The new production among them was Mark Morris's Drink To Me Only With Thine Eyes. Now that the popular Morris has at last allowed two British companies to dance works by him, English National is in the happy position of not only having a more beautiful and satisfying example than the Royal Ballet's Gong, but also dancing its choice with more consistent excellence. Drink To Me is a sequence of pure classical dances, flavoured with Morris's inflections and phrasing. Although created in 1988 for an American Ballet Theatre cast including such stars as Baryshnikov and Bocca, it is an ensemble piece that gives all 12 dancers demanding solo and duet work.
ENB puts out two complete casts who dance alternate performances, and both are made up of all ranks within the troupe, chosen by Morris's regisseur Tina Fehlandt. The amazing thing is that there isn't a weak link among them. Individuals may catch your eye, but then suddenly someone almost unknown will join in on an equal level. The dances are inspired by 13 pieces selected from Virgil Thomson's Etudes (with Jonathan Still the excellent solo pianist), and Morris catches wonderfully the music's varied qualities.
This is a marvellous ballet, marvellously done, and it shows the quality of Christopher Hampson's Double Concerto, another pure dance piece given alongside, that it holds up to the comparison. Every time I watch it, I am more impressed by the imagination of Hampson's choreography, the flair with which he matches Poulenc's music and also shows off the dance skills and stylishness of his several featured soloists.
Kenneth MacMillan's The Rite of Spring is of quite a different genre. The Stravinsky score comes over powerfully from an augmented orchestra, and dancewise, the main attraction is the truly impressive dancing of the large corps de ballet: intense, exact, vigorous, and enhanced by the apt designs of Yolanda Sonnabend. Among several solo women who bravely danced themselves to death at the end, Joanne Clarke was perhaps the most vivid.
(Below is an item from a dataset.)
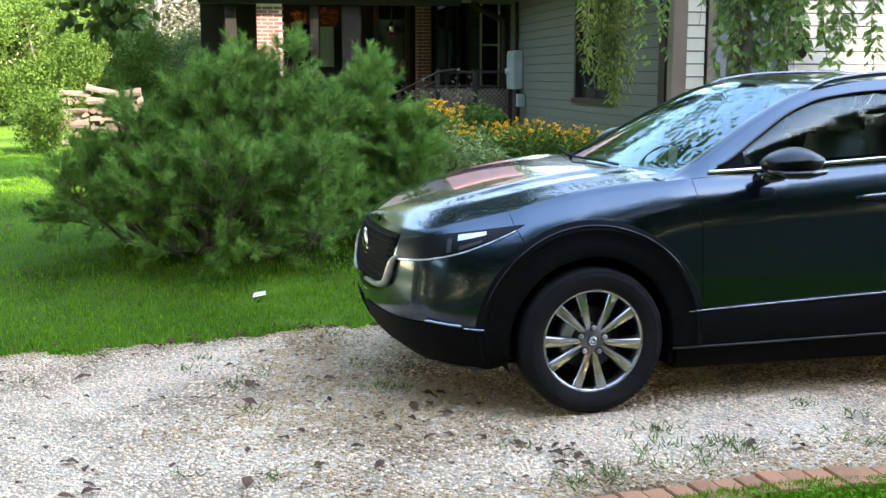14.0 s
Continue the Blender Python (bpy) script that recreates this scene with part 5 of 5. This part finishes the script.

So many of the dancers successfully took on new roles, or maintained their eminence in familiar parts, that I cannot possibly name all those who deserve it. Let me single out just two recent recruits. Elena Glurdjidze, born in Tbilisi, whom I first noticed in St Petersburg Ballet Theatre's Sleeping Beauty last season, has joined as a principal; the warmth and musicality of her dancing in Drink To Me and Double Concerto leave me impatient to see more.
Cameron McMillan, from New Zealand, arrived last year as a junior soloist, but from the elegant virtuosity he displays, I guess it will not be long before he is ranked higher – especially as he proves, as Father in The Nutcracker, that he can act, too.